Usually I’ll still apply my standard compression to the ‘normal’ vocal track, and use an aggressive FET compressor like the 1176 on my parallel track, coupled with some form of analog overdrive for a really gritty tone.
Serial compression is pretty straightforward: it’s just using more than one compressor on a single track.
This might be one or the other, or they might be spaced out across your plugin chain.
For example, I’ll generally have a compressor at the start of my chain for a bit of tonal control, and then a heavier-handed dynamic compressor happening after I’ve used an EQ and a de-esser.
De-essers are a special type of compressor that are designed to remove the harshness of tracks that have a lot of sibilance (S) sounds.
When recording vocals, S sounds can often cut through quite aggressively, especially during loud sections, and this can really wreck a vocal performance.
A de-esser is a compressor that only acts on a certain frequency range (in the high-mids where S sounds are located).
You dial up your threshold and gain reduction settings, and then use the frequency control to get real specific on where the de-essers is going to act.
Multi-band compression is another kind of frequency-dependent compressor, but instead of acting on just one range of frequencies, it cuts up your track into several different frequency ranges.
Usually you have 4-6 different ranges, like this:
Essentially, what you’re seeing here is four different compressors in one, each focusing on a specific frequency range with their own ratio, threshold, and attack/release controls.
Multi-brand compression can be great if you’re targeting a very specific part of the frequency range that your EQ just isn’t handling well, and it’s especially valuable when you get to the mastering stage and you’re working with a finished 2-track.
Our last ‘special edition’ of compression is side-chain compression.
Here’s how it works:
With a normal compressor, the track your compressing is what tells the compressor to start or stop working.
With side-chain compression, a different track is telling the compressor when to turn on or off.
A common use for side-chain compression is when mixing EDM music.
You throw a compressor on the bass track, and set the side-chain to the kick channel.

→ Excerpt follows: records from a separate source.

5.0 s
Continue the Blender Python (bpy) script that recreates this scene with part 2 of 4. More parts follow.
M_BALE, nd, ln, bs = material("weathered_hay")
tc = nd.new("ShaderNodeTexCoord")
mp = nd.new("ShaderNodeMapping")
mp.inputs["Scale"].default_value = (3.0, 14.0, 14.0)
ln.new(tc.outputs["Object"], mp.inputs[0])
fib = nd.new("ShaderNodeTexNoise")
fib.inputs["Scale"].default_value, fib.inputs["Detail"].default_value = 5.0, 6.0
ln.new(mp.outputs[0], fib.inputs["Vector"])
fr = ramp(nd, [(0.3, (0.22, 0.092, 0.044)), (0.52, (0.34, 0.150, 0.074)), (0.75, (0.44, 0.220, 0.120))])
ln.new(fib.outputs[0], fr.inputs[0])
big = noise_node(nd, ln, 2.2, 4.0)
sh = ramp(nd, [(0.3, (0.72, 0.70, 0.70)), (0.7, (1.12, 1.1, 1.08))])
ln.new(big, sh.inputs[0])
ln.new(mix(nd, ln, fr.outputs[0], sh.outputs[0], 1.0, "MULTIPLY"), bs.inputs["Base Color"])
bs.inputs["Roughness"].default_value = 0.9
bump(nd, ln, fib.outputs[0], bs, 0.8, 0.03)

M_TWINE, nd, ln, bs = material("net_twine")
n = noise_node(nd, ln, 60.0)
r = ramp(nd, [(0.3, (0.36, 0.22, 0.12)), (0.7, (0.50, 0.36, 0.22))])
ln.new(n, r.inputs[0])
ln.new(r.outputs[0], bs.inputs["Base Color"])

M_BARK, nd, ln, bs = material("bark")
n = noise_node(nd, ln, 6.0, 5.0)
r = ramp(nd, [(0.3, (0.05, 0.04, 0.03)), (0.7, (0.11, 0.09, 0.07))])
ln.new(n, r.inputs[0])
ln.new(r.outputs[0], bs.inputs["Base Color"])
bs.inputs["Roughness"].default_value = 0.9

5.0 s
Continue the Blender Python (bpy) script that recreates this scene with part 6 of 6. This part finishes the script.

Every time the kick plays, it triggers the compressor on the bass track and ducks it’s volume.
That’s what gives you that big, breathing sound in the bass.
You can use this style of compression more subtly when mixing vocals.
For example, if you’re having trouble getting your vocal and guitar tracks to sit nicely together (which is pretty common as they occupy the largely the same frequency range), you can put a compressor on the guitar track triggered by the vocals.
With very light settings (so the guitars don’t sound weird), the guitars will dip slightly whenever a line is sung, giving the vocal track a bit more room to breathe.
That wasn’t so hard, was it?
Though compression is a pretty complex subject (and we’ve really only just touched the surface here), it’s a highly valuable mixing technique to learn, and you’ll be applying it to more than just vocals.
Pretty much every track in your mix will require some compression, from bass to drums to brass.
Perhaps the only thing that won’t need much compression is heavily distorted guitar tracks, since they are highly compressed already.
Don’t forget to apply a bit of compression to your clean guitars, though. You’ll thank me for it later!